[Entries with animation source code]
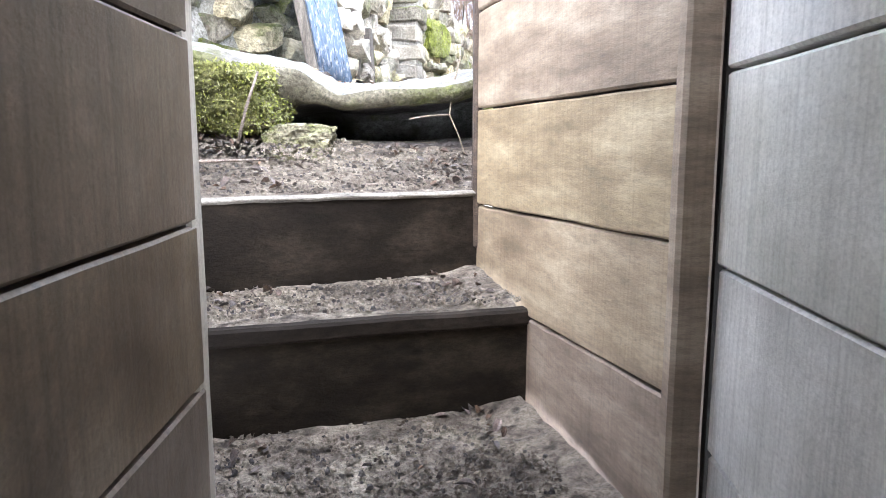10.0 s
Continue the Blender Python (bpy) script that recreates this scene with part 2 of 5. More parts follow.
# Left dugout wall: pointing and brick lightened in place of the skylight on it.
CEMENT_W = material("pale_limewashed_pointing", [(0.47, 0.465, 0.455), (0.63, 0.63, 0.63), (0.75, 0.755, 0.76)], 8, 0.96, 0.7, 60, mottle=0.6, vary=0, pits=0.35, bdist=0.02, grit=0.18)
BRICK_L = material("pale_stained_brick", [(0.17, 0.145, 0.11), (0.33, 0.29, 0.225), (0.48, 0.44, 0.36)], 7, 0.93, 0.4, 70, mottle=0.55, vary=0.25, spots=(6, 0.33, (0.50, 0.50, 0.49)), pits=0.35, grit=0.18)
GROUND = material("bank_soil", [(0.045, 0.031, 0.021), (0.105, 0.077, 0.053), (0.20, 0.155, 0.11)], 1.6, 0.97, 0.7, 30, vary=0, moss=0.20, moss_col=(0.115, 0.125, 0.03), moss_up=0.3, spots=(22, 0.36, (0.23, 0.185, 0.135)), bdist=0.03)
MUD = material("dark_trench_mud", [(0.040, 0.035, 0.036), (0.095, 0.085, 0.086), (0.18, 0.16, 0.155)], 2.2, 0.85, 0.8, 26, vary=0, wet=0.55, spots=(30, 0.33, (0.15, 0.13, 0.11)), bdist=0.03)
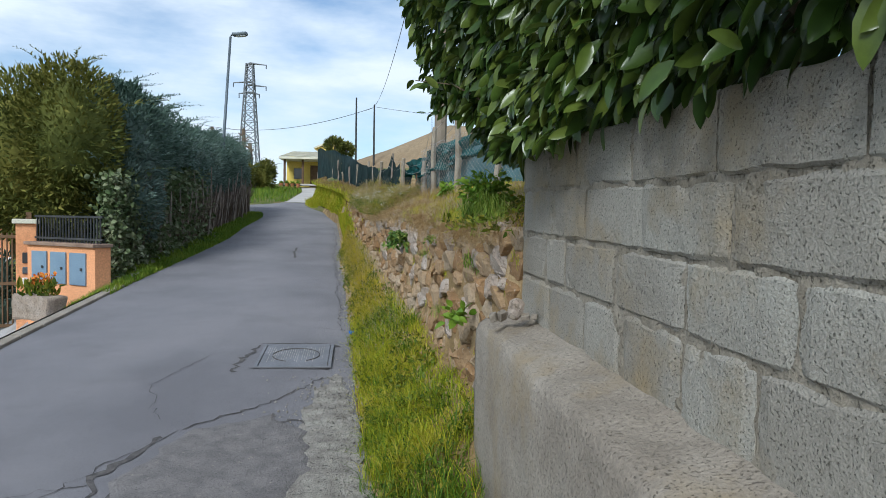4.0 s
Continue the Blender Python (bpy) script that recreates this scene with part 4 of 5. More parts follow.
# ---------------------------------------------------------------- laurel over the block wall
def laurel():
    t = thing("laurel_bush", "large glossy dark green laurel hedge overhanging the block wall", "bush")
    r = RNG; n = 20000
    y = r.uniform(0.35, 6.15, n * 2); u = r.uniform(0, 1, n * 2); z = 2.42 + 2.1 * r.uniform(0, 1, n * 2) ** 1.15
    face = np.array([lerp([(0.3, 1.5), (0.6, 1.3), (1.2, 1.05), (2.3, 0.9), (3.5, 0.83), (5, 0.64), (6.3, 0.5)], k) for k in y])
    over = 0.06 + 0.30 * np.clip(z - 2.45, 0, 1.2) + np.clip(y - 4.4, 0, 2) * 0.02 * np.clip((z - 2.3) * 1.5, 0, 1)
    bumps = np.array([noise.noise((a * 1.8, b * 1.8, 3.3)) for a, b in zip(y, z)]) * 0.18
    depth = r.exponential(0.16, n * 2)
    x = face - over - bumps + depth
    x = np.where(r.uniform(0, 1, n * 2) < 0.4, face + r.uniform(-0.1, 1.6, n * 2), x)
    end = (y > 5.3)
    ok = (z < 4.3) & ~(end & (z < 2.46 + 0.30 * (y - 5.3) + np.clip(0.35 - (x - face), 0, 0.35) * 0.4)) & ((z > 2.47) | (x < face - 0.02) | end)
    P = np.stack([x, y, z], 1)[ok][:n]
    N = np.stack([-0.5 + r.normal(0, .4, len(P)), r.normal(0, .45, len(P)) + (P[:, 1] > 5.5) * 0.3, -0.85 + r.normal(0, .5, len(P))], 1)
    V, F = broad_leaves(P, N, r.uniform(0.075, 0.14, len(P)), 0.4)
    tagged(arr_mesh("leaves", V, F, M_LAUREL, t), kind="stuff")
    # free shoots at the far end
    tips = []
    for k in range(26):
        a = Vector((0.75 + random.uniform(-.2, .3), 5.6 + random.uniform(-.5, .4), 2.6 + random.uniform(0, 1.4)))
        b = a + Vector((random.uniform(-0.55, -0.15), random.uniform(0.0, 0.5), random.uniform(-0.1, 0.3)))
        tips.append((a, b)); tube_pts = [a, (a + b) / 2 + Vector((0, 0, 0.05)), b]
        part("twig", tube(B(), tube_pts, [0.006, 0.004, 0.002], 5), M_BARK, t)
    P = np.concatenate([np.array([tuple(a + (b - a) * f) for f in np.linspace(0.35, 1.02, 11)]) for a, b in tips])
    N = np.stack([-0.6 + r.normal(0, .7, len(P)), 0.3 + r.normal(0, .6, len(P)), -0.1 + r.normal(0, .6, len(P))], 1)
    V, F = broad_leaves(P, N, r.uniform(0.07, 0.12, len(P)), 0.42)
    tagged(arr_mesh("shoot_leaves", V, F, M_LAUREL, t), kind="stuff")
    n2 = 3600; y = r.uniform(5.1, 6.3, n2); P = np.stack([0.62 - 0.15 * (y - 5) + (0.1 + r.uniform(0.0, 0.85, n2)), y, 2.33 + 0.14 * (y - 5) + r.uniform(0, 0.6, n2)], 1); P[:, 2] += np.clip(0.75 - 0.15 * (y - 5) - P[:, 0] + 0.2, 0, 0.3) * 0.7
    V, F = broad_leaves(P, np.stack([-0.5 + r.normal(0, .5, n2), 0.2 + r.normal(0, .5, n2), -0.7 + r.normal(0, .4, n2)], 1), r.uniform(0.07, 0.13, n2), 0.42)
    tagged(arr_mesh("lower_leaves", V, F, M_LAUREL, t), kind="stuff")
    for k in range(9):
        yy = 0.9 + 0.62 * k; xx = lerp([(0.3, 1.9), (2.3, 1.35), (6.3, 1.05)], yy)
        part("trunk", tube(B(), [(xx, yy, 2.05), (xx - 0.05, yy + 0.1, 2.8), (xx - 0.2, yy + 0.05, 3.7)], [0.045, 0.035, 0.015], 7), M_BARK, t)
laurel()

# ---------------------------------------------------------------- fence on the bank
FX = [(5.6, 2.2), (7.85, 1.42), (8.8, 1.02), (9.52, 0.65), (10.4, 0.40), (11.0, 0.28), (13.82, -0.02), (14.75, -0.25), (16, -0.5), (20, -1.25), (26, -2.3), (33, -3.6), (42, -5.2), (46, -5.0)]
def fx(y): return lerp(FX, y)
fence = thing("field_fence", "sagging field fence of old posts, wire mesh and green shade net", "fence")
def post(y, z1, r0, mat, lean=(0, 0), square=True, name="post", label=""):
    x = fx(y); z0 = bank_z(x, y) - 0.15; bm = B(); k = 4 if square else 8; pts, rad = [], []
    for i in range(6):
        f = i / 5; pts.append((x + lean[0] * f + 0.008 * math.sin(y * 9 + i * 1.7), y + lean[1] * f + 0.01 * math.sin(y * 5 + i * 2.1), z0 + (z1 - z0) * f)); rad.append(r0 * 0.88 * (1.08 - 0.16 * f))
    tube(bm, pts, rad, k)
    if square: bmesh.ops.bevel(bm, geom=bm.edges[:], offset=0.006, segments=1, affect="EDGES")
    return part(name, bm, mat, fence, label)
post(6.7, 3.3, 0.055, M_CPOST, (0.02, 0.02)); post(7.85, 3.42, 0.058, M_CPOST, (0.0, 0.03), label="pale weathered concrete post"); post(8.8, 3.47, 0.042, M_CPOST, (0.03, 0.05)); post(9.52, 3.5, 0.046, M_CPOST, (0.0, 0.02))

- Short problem
Write the material out again exactly as it appears, dropping the pictures.

- Task output
10.0 s
Continue the Blender Python (bpy) script that recreates this scene with part 2 of 5. More parts follow.
# Left dugout wall: pointing and brick lightened in place of the skylight on it.
CEMENT_W = material("pale_limewashed_pointing", [(0.47, 0.465, 0.455), (0.63, 0.63, 0.63), (0.75, 0.755, 0.76)], 8, 0.96, 0.7, 60, mottle=0.6, vary=0, pits=0.35, bdist=0.02, grit=0.18)
BRICK_L = material("pale_stained_brick", [(0.17, 0.145, 0.11), (0.33, 0.29, 0.225), (0.48, 0.44, 0.36)], 7, 0.93, 0.4, 70, mottle=0.55, vary=0.25, spots=(6, 0.33, (0.50, 0.50, 0.49)), pits=0.35, grit=0.18)
GROUND = material("bank_soil", [(0.045, 0.031, 0.021), (0.105, 0.077, 0.053), (0.20, 0.155, 0.11)], 1.6, 0.97, 0.7, 30, vary=0, moss=0.20, moss_col=(0.115, 0.125, 0.03), moss_up=0.3, spots=(22, 0.36, (0.23, 0.185, 0.135)), bdist=0.03)
MUD = material("dark_trench_mud", [(0.040, 0.035, 0.036), (0.095, 0.085, 0.086), (0.18, 0.16, 0.155)], 2.2, 0.85, 0.8, 26, vary=0, wet=0.55, spots=(30, 0.33, (0.15, 0.13, 0.11)), bdist=0.03)
4.0 s
Continue the Blender Python (bpy) script that recreates this scene with part 4 of 5. More parts follow.
# ---------------------------------------------------------------- laurel over the block wall
def laurel():
    t = thing("laurel_bush", "large glossy dark green laurel hedge overhanging the block wall", "bush")
    r = RNG; n = 20000
    y = r.uniform(0.35, 6.15, n * 2); u = r.uniform(0, 1, n * 2); z = 2.42 + 2.1 * r.uniform(0, 1, n * 2) ** 1.15
    face = np.array([lerp([(0.3, 1.5), (0.6, 1.3), (1.2, 1.05), (2.3, 0.9), (3.5, 0.83), (5, 0.64), (6.3, 0.5)], k) for k in y])
    over = 0.06 + 0.30 * np.clip(z - 2.45, 0, 1.2) + np.clip(y - 4.4, 0, 2) * 0.02 * np.clip((z - 2.3) * 1.5, 0, 1)
    bumps = np.array([noise.noise((a * 1.8, b * 1.8, 3.3)) for a, b in zip(y, z)]) * 0.18
    depth = r.exponential(0.16, n * 2)
    x = face - over - bumps + depth
    x = np.where(r.uniform(0, 1, n * 2) < 0.4, face + r.uniform(-0.1, 1.6, n * 2), x)
    end = (y > 5.3)
    ok = (z < 4.3) & ~(end & (z < 2.46 + 0.30 * (y - 5.3) + np.clip(0.35 - (x - face), 0, 0.35) * 0.4)) & ((z > 2.47) | (x < face - 0.02) | end)
    P = np.stack([x, y, z], 1)[ok][:n]
    N = np.stack([-0.5 + r.normal(0, .4, len(P)), r.normal(0, .45, len(P)) + (P[:, 1] > 5.5) * 0.3, -0.85 + r.normal(0, .5, len(P))], 1)
    V, F = broad_leaves(P, N, r.uniform(0.075, 0.14, len(P)), 0.4)
    tagged(arr_mesh("leaves", V, F, M_LAUREL, t), kind="stuff")
    # free shoots at the far end
    tips = []
    for k in range(26):
        a = Vector((0.75 + random.uniform(-.2, .3), 5.6 + random.uniform(-.5, .4), 2.6 + random.uniform(0, 1.4)))
        b = a + Vector((random.uniform(-0.55, -0.15), random.uniform(0.0, 0.5), random.uniform(-0.1, 0.3)))
        tips.append((a, b)); tube_pts = [a, (a + b) / 2 + Vector((0, 0, 0.05)), b]
        part("twig", tube(B(), tube_pts, [0.006, 0.004, 0.002], 5), M_BARK, t)
    P = np.concatenate([np.array([tuple(a + (b - a) * f) for f in np.linspace(0.35, 1.02, 11)]) for a, b in tips])
    N = np.stack([-0.6 + r.normal(0, .7, len(P)), 0.3 + r.normal(0, .6, len(P)), -0.1 + r.normal(0, .6, len(P))], 1)
    V, F = broad_leaves(P, N, r.uniform(0.07, 0.12, len(P)), 0.42)
    tagged(arr_mesh("shoot_leaves", V, F, M_LAUREL, t), kind="stuff")
    n2 = 3600; y = r.uniform(5.1, 6.3, n2); P = np.stack([0.62 - 0.15 * (y - 5) + (0.1 + r.uniform(0.0, 0.85, n2)), y, 2.33 + 0.14 * (y - 5) + r.uniform(0, 0.6, n2)], 1); P[:, 2] += np.clip(0.75 - 0.15 * (y - 5) - P[:, 0] + 0.2, 0, 0.3) * 0.7
    V, F = broad_leaves(P, np.stack([-0.5 + r.normal(0, .5, n2), 0.2 + r.normal(0, .5, n2), -0.7 + r.normal(0, .4, n2)], 1), r.uniform(0.07, 0.13, n2), 0.42)
    tagged(arr_mesh("lower_leaves", V, F, M_LAUREL, t), kind="stuff")
    for k in range(9):
        yy = 0.9 + 0.62 * k; xx = lerp([(0.3, 1.9), (2.3, 1.35), (6.3, 1.05)], yy)
        part("trunk", tube(B(), [(xx, yy, 2.05), (xx - 0.05, yy + 0.1, 2.8), (xx - 0.2, yy + 0.05, 3.7)], [0.045, 0.035, 0.015], 7), M_BARK, t)
laurel()

# ---------------------------------------------------------------- fence on the bank
FX = [(5.6, 2.2), (7.85, 1.42), (8.8, 1.02), (9.52, 0.65), (10.4, 0.40), (11.0, 0.28), (13.82, -0.02), (14.75, -0.25), (16, -0.5), (20, -1.25), (26, -2.3), (33, -3.6), (42, -5.2), (46, -5.0)]
def fx(y): return lerp(FX, y)
fence = thing("field_fence", "sagging field fence of old posts, wire mesh and green shade net", "fence")
def post(y, z1, r0, mat, lean=(0, 0), square=True, name="post", label=""):
    x = fx(y); z0 = bank_z(x, y) - 0.15; bm = B(); k = 4 if square else 8; pts, rad = [], []
    for i in range(6):
        f = i / 5; pts.append((x + lean[0] * f + 0.008 * math.sin(y * 9 + i * 1.7), y + lean[1] * f + 0.01 * math.sin(y * 5 + i * 2.1), z0 + (z1 - z0) * f)); rad.append(r0 * 0.88 * (1.08 - 0.16 * f))
    tube(bm, pts, rad, k)
    if square: bmesh.ops.bevel(bm, geom=bm.edges[:], offset=0.006, segments=1, affect="EDGES")
    return part(name, bm, mat, fence, label)
post(6.7, 3.3, 0.055, M_CPOST, (0.02, 0.02)); post(7.85, 3.42, 0.058, M_CPOST, (0.0, 0.03), label="pale weathered concrete post"); post(8.8, 3.47, 0.042, M_CPOST, (0.03, 0.05)); post(9.52, 3.5, 0.046, M_CPOST, (0.0, 0.02))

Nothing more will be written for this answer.